_Directions_
A precise retyping is required of every line from the one containing "import numpy as np" down to the one containing "shutter > 0, shutter", both included, and of no other line.

--*--

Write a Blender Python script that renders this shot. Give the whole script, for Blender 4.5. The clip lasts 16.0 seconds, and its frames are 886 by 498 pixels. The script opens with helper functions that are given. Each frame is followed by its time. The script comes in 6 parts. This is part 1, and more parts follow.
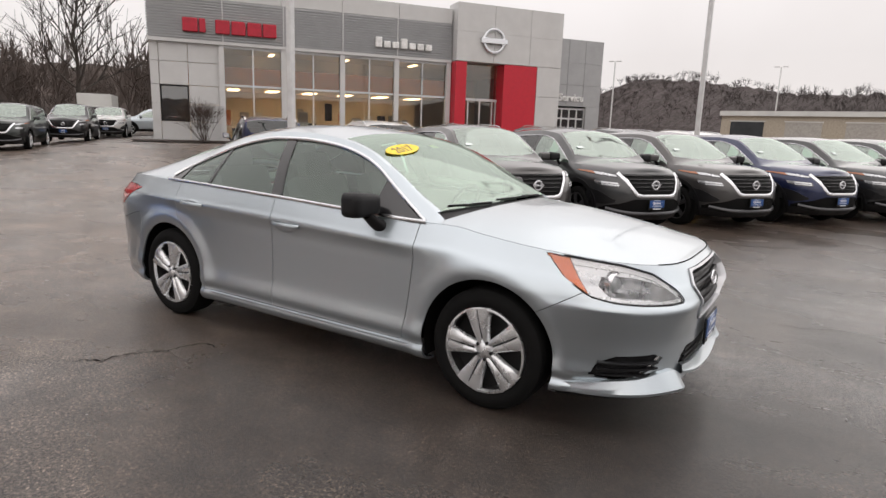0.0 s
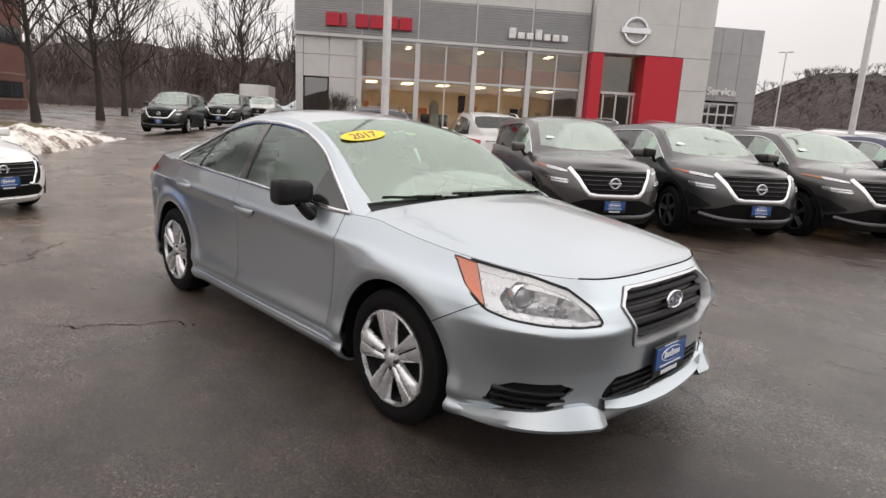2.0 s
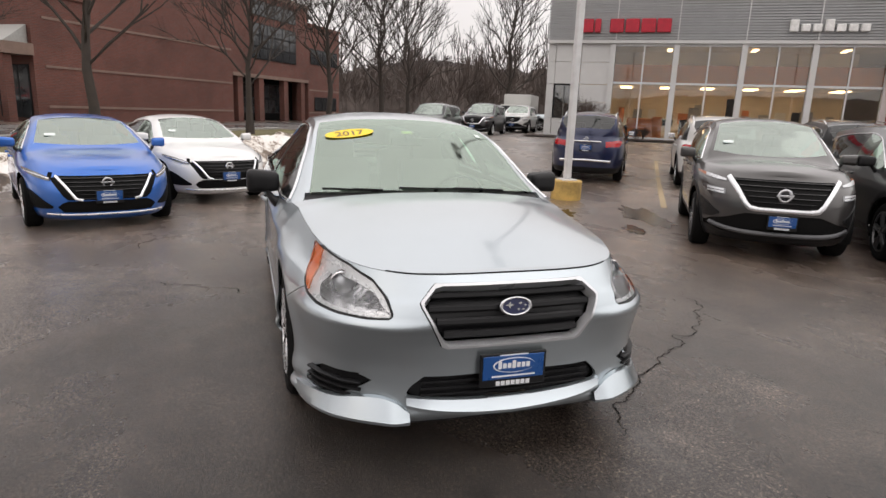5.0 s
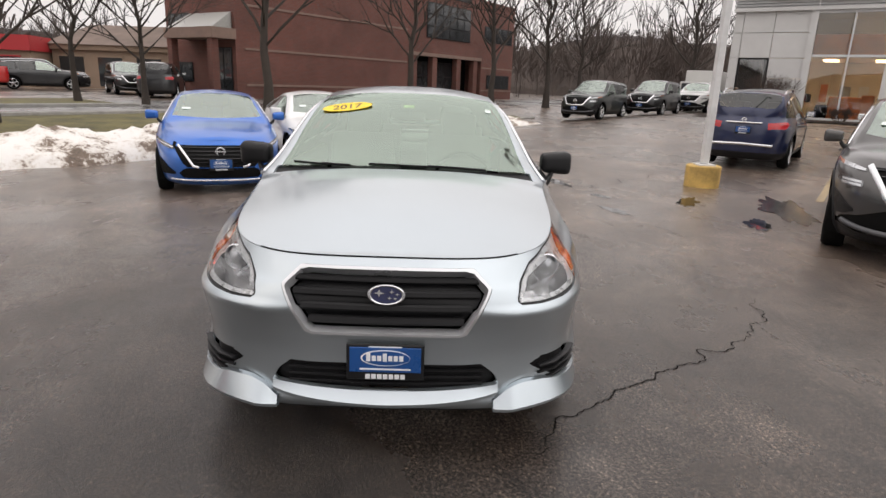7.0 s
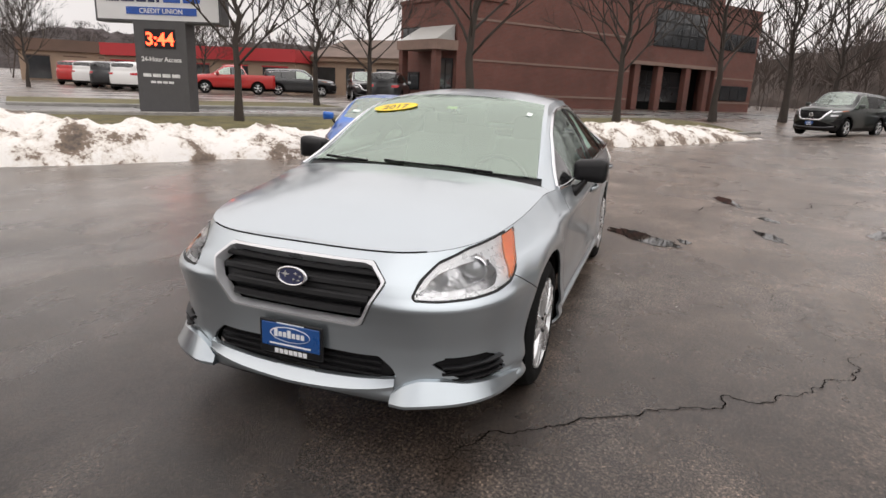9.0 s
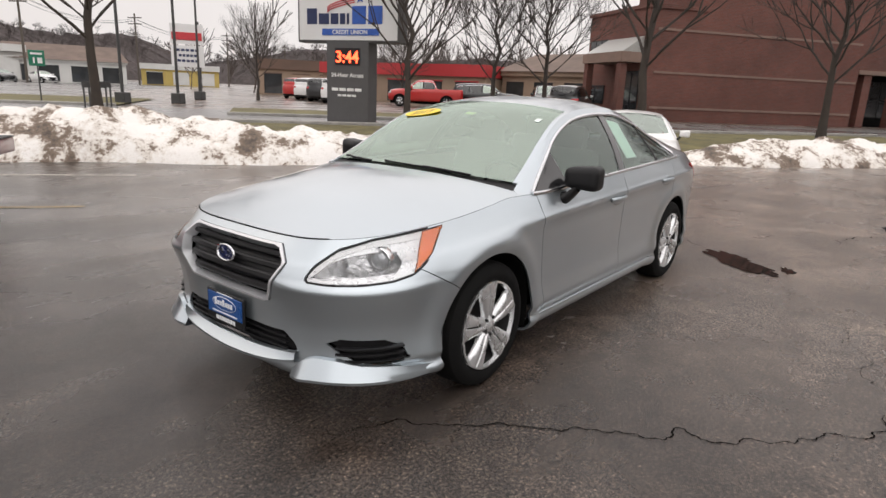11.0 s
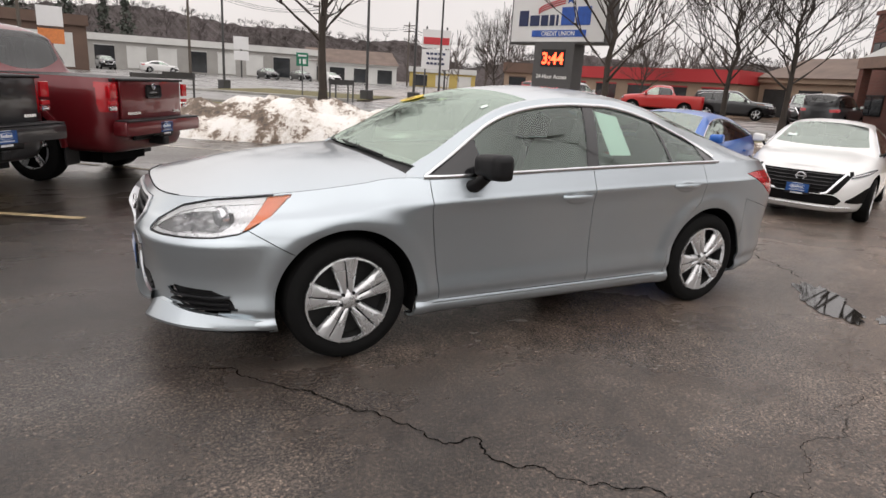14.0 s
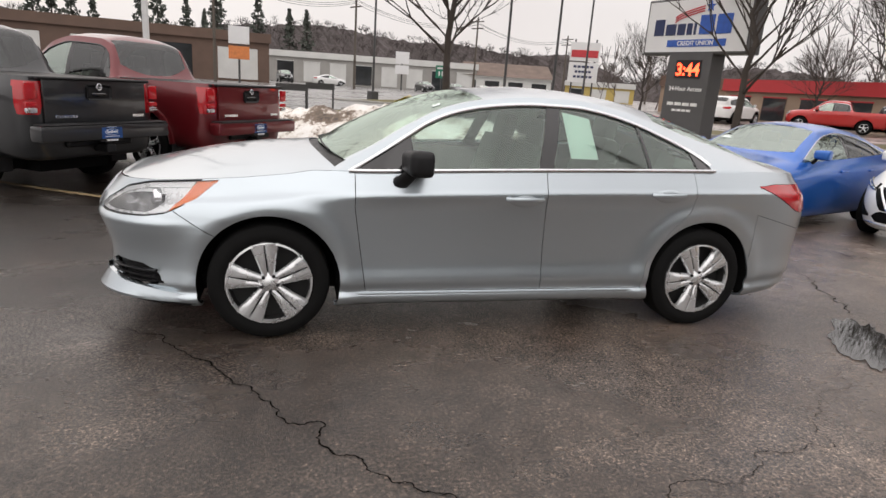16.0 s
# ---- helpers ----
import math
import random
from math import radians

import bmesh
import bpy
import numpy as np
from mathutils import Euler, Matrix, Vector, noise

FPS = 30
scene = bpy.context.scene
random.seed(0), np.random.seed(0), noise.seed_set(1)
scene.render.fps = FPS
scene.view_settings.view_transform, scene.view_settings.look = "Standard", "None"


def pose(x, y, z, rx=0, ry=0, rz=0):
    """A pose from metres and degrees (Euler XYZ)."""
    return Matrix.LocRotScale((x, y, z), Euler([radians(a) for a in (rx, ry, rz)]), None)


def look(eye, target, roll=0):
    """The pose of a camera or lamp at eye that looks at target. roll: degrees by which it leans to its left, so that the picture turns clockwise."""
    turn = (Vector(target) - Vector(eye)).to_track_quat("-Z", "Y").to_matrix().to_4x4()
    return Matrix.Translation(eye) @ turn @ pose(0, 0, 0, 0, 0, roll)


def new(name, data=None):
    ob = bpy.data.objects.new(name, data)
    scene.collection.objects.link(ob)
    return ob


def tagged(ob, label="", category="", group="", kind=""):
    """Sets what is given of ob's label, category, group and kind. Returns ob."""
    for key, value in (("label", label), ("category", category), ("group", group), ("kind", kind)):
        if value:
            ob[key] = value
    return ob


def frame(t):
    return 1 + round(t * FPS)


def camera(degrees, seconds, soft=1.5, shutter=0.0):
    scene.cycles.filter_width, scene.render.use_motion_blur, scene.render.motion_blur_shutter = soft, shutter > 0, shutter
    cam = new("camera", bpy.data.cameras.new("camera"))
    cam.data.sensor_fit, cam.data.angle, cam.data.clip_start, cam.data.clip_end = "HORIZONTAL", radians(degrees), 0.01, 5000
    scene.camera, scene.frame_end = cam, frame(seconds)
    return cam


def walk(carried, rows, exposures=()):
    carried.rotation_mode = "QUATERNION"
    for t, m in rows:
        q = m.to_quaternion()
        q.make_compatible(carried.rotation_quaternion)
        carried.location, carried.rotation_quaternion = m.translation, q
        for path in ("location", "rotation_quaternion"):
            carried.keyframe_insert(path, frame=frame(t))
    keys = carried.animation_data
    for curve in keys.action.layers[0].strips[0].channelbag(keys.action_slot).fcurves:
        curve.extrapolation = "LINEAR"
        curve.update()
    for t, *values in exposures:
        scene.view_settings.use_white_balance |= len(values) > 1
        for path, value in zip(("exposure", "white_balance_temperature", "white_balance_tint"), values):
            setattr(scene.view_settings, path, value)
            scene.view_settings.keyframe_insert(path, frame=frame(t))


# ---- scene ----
cam = camera(72.0, 16.0)
PATH = [
    (0, (2.838, -3.613, 1.481), (1.782, -1.959, 1.098), 2.0),
    (0.5, (3.02, -3.378, 1.493), (1.871, -1.79, 1.094), 2.2),
    (1, (3.243, -3.139, 1.486), (1.985, -1.636, 1.088), 2.5),
    (1.5, (3.392, -2.915, 1.472), (2.056, -1.485, 1.06), 2.9),
    (2, (3.521, -2.64, 1.485), (2.115, -1.283, 1.062), 3.1),
    (2.5, (3.714, -2.382, 1.469), (2.207, -1.139, 1.042), 3.0),
    (3, (3.895, -2.14, 1.471), (2.297, -1.01, 1.055), 2.7),
    (3.5, (4.022, -1.86, 1.481), (2.362, -0.829, 1.055), 2.9),
    (4, (4.217, -1.628, 1.485), (2.48, -0.743, 1.039), 3.1),
    (4.2, (4.332, -1.514, 1.495), (2.565, -0.686, 1.058), 3.1),
    (6.3, (4.621, -0.27, 1.512), (2.708, 0.011, 1.001), 1.52),
    (6.5, (4.568, -0.137, 1.505), (2.651, 0.097, 0.984), 1.93),
    (7, (4.54, 0.154, 1.517), (2.61, 0.203, 0.994), 2.16),
    (7.5, (4.581, 0.526, 1.513), (2.654, 0.374, 1.003), 2.16),
    (8, (4.537, 0.774, 1.501), (2.629, 0.46, 0.991), 2.19),
    (8.5, (4.418, 1.054, 1.514), (2.545, 0.58, 0.997), 2.52),
    (9, (4.361, 1.372, 1.512), (2.541, 0.728, 0.991), 2.59),
    (9.2, (4.34, 1.499, 1.514), (2.54, 0.796, 1.0), 2.66),
    (11.3, (3.744, 2.642, 1.507), (2.257, 1.404, 1.0), 2.5),
    (11.5, (3.64, 2.725, 1.503), (2.179, 1.457, 0.994), 2.6),
    (12, (3.421, 2.921, 1.514), (2.063, 1.544, 1.004), 3.3),
    (12.5, (3.226, 3.234, 1.506), (1.985, 1.745, 1.012), 3.6),
    (13, (3.001, 3.419, 1.488), (1.857, 1.855, 0.993), 3.2),
    (13.5, (2.713, 3.548, 1.501), (1.663, 1.927, 0.981), 3.4),
    (14, (2.435, 3.763, 1.481), (1.494, 2.079, 0.952), 3.7),
    (14.5, (2.169, 3.915, 1.474), (1.34, 2.173, 0.95), 3.6),
    (15, (1.86, 3.981, 1.477), (1.113, 2.204, 0.944), 3.8),
    (15.5, (1.587, 4.094, 1.469), (0.968, 2.27, 0.934), 3.9),
    (16, (1.266, 4.246, 1.471), (0.778, 2.377, 0.952), 4.0),
]
walk(cam, [(t, look(eye, target, roll)) for t, eye, target, roll in PATH])

# ---- light ----
world = bpy.data.worlds.new("overcast_sky")
scene.world = world
world.use_nodes = True
wn, wl = world.node_tree.nodes, world.node_tree.links
wn.clear()
sky = wn.new("ShaderNodeTexSky")
sky.sky_type, sky.sun_disc = "NISHITA", False
sky.sun_elevation, sky.sun_rotation = radians(38), radians(150)
sky.air_density, sky.dust_density, sky.ozone_density = 1.0, 6.0, 1.0
cloud = wn.new("ShaderNodeMix")
cloud.data_type = "RGBA"
cloud.inputs[0].default_value = 0.93
wl.new(sky.outputs[0], cloud.inputs[6])
deck_noise = wn.new("ShaderNodeTexNoise")
deck_noise.inputs["Scale"].default_value = 2.2
deck_noise.inputs["Detail"].default_value = 5
deck_ramp = wn.new("ShaderNodeValToRGB")
deck_ramp.color_ramp.elements[0].position, deck_ramp.color_ramp.elements[1].position = 0.3, 0.75
deck_ramp.color_ramp.elements[0].color = (8.3, 7.75, 7.6, 1)
deck_ramp.color_ramp.elements[1].color = (9.6, 9.1, 9.0, 1)
wl.new(deck_noise.outputs[0], deck_ramp.inputs[0])
# an overcast deck is about twice as bright overhead as at the horizon
deck_co = wn.new("ShaderNodeTexCoord")
deck_sep = wn.new("ShaderNodeSeparateXYZ")
wl.new(deck_co.outputs["Generated"], deck_sep.inputs[0])
deck_rise = wn.new("ShaderNodeMapRange")
deck_rise.inputs["From Min"].default_value, deck_rise.inputs["From Max"].default_value = 0.12, 0.9
deck_rise.inputs["To Min"].default_value, deck_rise.inputs["To Max"].default_value = 1.0, 1.85
wl.new(deck_sep.outputs[2], deck_rise.inputs["Value"])
deck_mul = wn.new("ShaderNodeVectorMath")
deck_mul.operation = "SCALE"
wl.new(deck_ramp.outputs[0], deck_mul.inputs[0])
wl.new(deck_rise.outputs[0], deck_mul.inputs["Scale"])
wl.new(deck_mul.outputs[0], cloud.inputs[7])
back = wn.new("ShaderNodeBackground")
back.inputs["Strength"].default_value = 0.105
wl.new(cloud.outputs[2], back.inputs["Color"])
wout = wn.new("ShaderNodeOutputWorld")
wl.new(back.outputs[0], wout.inputs[0])

sun_data = bpy.data.lights.new("sun", "SUN")
sun_data.energy, sun_data.angle, sun_data.color = 0.6, radians(80), (1.0, 0.97, 0.93)
sun = new("sun", sun_data)
sun.matrix_world = pose(0, 0, 30, 52, 0, 150)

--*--

_Result for this exercise_
import numpy as np
from mathutils import Euler, Matrix, Vector, noise

FPS = 30
scene = bpy.context.scene
random.seed(0), np.random.seed(0), noise.seed_set(1)
scene.render.fps = FPS
scene.view_settings.view_transform, scene.view_settings.look = "Standard", "None"


def pose(x, y, z, rx=0, ry=0, rz=0):
    """A pose from metres and degrees (Euler XYZ)."""
    return Matrix.LocRotScale((x, y, z), Euler([radians(a) for a in (rx, ry, rz)]), None)


def look(eye, target, roll=0):
    """The pose of a camera or lamp at eye that looks at target. roll: degrees by which it leans to its left, so that the picture turns clockwise."""
    turn = (Vector(target) - Vector(eye)).to_track_quat("-Z", "Y").to_matrix().to_4x4()
    return Matrix.Translation(eye) @ turn @ pose(0, 0, 0, 0, 0, roll)


def new(name, data=None):
    ob = bpy.data.objects.new(name, data)
    scene.collection.objects.link(ob)
    return ob


def tagged(ob, label="", category="", group="", kind=""):
    """Sets what is given of ob's label, category, group and kind. Returns ob."""
    for key, value in (("label", label), ("category", category), ("group", group), ("kind", kind)):
        if value:
            ob[key] = value
    return ob


def frame(t):
    return 1 + round(t * FPS)


def camera(degrees, seconds, soft=1.5, shutter=0.0):
    scene.cycles.filter_width, scene.render.use_motion_blur, scene.render.motion_blur_shutter = soft, shutter > 0, shutter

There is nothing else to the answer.